The holiday commemorates the unification of several Shan principalities into a single Shan State on February 7, 1947.

The biggest celebrations were held in eastern Shan State’s Loi Tai Leng, a township located close to Thailand’s Mae Hong Son Province where Shan ethnic armed rebels have their headquarters.

At the town, the Restoration Council of Shan State (formerly known as Shan State Army South) paraded its armed units in front of a crowd of several thousand local Shan.

A video report by news agency Reuters showed Shan rebel drum bands carrying Shan flags, while special armed units demonstrated their military prowess by performing training exercises.

Shan rebel leaders — wearing business suits and sunglasses — observed the military parades and addressed the gathered media.

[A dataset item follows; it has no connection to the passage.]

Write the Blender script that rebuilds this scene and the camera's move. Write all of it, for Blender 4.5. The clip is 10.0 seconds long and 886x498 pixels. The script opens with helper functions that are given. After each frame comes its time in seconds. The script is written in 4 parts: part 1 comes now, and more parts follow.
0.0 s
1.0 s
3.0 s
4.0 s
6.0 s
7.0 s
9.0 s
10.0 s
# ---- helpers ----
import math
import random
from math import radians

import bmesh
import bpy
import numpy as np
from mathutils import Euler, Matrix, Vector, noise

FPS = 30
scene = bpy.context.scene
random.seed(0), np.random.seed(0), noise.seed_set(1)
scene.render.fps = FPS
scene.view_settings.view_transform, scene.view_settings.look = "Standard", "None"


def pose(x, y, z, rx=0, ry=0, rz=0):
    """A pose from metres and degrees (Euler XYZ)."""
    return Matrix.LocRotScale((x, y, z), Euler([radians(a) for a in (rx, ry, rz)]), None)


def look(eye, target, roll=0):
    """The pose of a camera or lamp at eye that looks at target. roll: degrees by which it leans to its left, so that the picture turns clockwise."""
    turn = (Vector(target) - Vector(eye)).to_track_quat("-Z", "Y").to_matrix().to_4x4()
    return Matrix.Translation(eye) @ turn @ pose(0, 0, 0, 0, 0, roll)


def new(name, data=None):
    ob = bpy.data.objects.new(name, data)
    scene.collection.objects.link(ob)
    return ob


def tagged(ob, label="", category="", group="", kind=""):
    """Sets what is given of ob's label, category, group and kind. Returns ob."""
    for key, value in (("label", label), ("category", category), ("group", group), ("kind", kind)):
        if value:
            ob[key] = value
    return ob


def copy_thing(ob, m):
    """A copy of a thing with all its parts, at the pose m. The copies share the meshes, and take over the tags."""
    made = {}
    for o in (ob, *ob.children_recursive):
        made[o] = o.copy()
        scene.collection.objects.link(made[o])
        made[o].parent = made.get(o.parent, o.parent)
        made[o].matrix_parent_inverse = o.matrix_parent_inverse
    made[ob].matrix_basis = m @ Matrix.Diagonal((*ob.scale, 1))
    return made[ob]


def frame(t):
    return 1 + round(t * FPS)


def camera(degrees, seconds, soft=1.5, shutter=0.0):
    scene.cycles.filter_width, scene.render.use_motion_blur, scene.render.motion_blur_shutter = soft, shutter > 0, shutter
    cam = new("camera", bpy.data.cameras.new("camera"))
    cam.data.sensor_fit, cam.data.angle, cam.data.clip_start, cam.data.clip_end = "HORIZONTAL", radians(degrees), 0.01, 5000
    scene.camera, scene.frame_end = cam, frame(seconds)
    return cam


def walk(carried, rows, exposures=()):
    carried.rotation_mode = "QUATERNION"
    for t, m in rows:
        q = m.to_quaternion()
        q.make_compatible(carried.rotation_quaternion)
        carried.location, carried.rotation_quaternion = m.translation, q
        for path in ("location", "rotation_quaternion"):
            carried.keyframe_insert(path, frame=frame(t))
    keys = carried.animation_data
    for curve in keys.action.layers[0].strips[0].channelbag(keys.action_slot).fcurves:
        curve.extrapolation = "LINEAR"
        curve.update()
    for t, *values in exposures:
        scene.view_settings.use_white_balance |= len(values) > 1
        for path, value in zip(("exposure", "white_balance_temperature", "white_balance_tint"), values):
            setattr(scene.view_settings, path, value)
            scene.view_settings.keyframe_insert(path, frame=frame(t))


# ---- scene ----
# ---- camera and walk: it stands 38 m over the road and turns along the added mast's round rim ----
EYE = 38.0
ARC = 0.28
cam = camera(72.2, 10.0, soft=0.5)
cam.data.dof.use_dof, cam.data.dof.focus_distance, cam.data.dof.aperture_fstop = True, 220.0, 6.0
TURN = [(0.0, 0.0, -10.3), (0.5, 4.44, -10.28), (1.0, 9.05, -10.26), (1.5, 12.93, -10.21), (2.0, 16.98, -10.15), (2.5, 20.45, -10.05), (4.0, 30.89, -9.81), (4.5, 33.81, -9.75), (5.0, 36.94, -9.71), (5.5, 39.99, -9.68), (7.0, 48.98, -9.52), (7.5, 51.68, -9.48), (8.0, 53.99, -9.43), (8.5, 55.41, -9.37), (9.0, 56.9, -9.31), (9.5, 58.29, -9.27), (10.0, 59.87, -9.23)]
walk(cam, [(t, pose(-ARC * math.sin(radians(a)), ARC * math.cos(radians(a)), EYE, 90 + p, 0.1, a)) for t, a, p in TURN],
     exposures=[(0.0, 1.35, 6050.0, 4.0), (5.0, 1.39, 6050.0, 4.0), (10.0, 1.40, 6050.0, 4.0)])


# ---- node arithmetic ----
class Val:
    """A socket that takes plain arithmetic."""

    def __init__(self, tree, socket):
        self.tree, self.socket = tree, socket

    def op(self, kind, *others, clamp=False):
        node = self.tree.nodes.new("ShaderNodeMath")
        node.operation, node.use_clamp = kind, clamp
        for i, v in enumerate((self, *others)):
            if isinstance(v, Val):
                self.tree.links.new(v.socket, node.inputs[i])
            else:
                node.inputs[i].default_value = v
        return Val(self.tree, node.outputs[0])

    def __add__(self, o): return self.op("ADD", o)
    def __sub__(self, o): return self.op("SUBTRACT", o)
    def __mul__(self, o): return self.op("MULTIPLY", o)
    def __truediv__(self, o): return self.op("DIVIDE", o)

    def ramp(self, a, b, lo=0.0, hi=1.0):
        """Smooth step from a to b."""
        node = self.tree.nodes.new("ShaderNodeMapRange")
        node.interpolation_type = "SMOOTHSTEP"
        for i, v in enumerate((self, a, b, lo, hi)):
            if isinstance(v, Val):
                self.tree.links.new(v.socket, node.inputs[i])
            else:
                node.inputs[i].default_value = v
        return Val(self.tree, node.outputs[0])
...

While the armed units marched by, Lt-Gen Yawd Serk made a point of reminding the Burmese government that it should seek a comprehensive peace agreement with all 11 armed ethnic rebel groups in Burma and that it should stop its operations in Kachin State.

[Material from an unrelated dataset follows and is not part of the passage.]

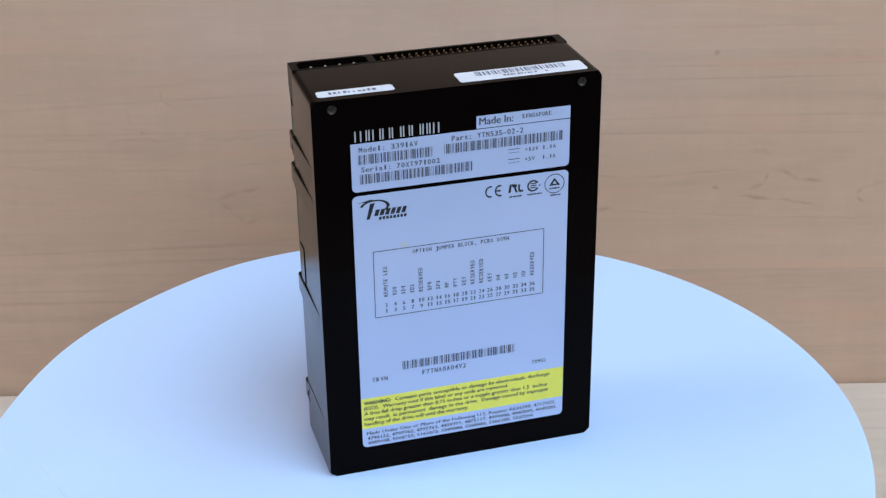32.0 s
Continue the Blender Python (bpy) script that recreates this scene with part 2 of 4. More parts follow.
def cyl(bm, c, axis, r0, r1, d0, d1, mi=0, n=24, cap=True):
    """A frustum along an axis ('x', 'y' or 'z') from d0 (radius r0) to d1 (radius r1)."""
    def at(a, r, d):
        u, v = r * math.cos(a), r * math.sin(a)
        if axis == "y":
            return (c[0] + u, d, c[1] + v)
        if axis == "x":
            return (d, c[0] + u, c[1] + v)
        return (c[0] + u, c[1] + v, d)
    rings = [[bm.verts.new(at(2 * math.pi * k / n, r, d)) for k in range(n)] for r, d in ((r0, d0), (r1, d1))]
    fs = [bm.faces.new((rings[0][k], rings[0][(k + 1) % n], rings[1][(k + 1) % n], rings[1][k])) for k in range(n)]
    if cap:
        fs += [bm.faces.new(rings[0]), bm.faces.new(rings[1])]
    for f in fs:
        f.material_index = mi
    return fs


def ringy(bm, cx, cz, ro, ri, y0, y1, mi=0, n=32):
    """A flat ring about the y axis."""
    def circle(r, y):
        return [bm.verts.new((cx + r * math.cos(2 * math.pi * k / n), y, cz + r * math.sin(2 * math.pi * k / n))) for k in range(n)]
    loops = [circle(ro, y0), circle(ro, y1), circle(ri, y1), circle(ri, y0)]
    for i in range(4):
        a, c = loops[i], loops[(i + 1) % 4]
        for k in range(n):
            bm.faces.new((a[k], a[(k + 1) % n], c[(k + 1) % n], c[k])).material_index = mi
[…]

“We do not agree with the Myanmar government fighting with the Kachin [rebels]. You can’t have reconciliation just because you stop fighting with one group, but continue fighting with another. If the government wants peace, they have to stop fighting with every group,” he told Reuters.

Ten armed rebel groups reached tenuous ceasefire agreements with the government in the past two years. The Shan — which have one of the most powerful rebel armies in Burma with some 7,000 fighters — agreed to a ceasefire in December 2011.

Despite the agreement, there have been occasional reports of skirmishes between Shan rebels and the Burmese military.

Large parts of Shan State, including the capital Taunggyi, are under control of Burma’s central government, but since the agreement Shan rebels have opened liaison office in several cities.

Because of the improvement in relations between Shan rebels and the government, ethnic Shan in government-controlled areas are able to celebrate the national day openly.

“I’m very happy that we can celebrate the ceremony freely the first time in 20 years,” said Sai Leng, an ethnic Shan from Muse, a government-controlled town in northern Shan State. “We can now freely raise the flags of the Shan.”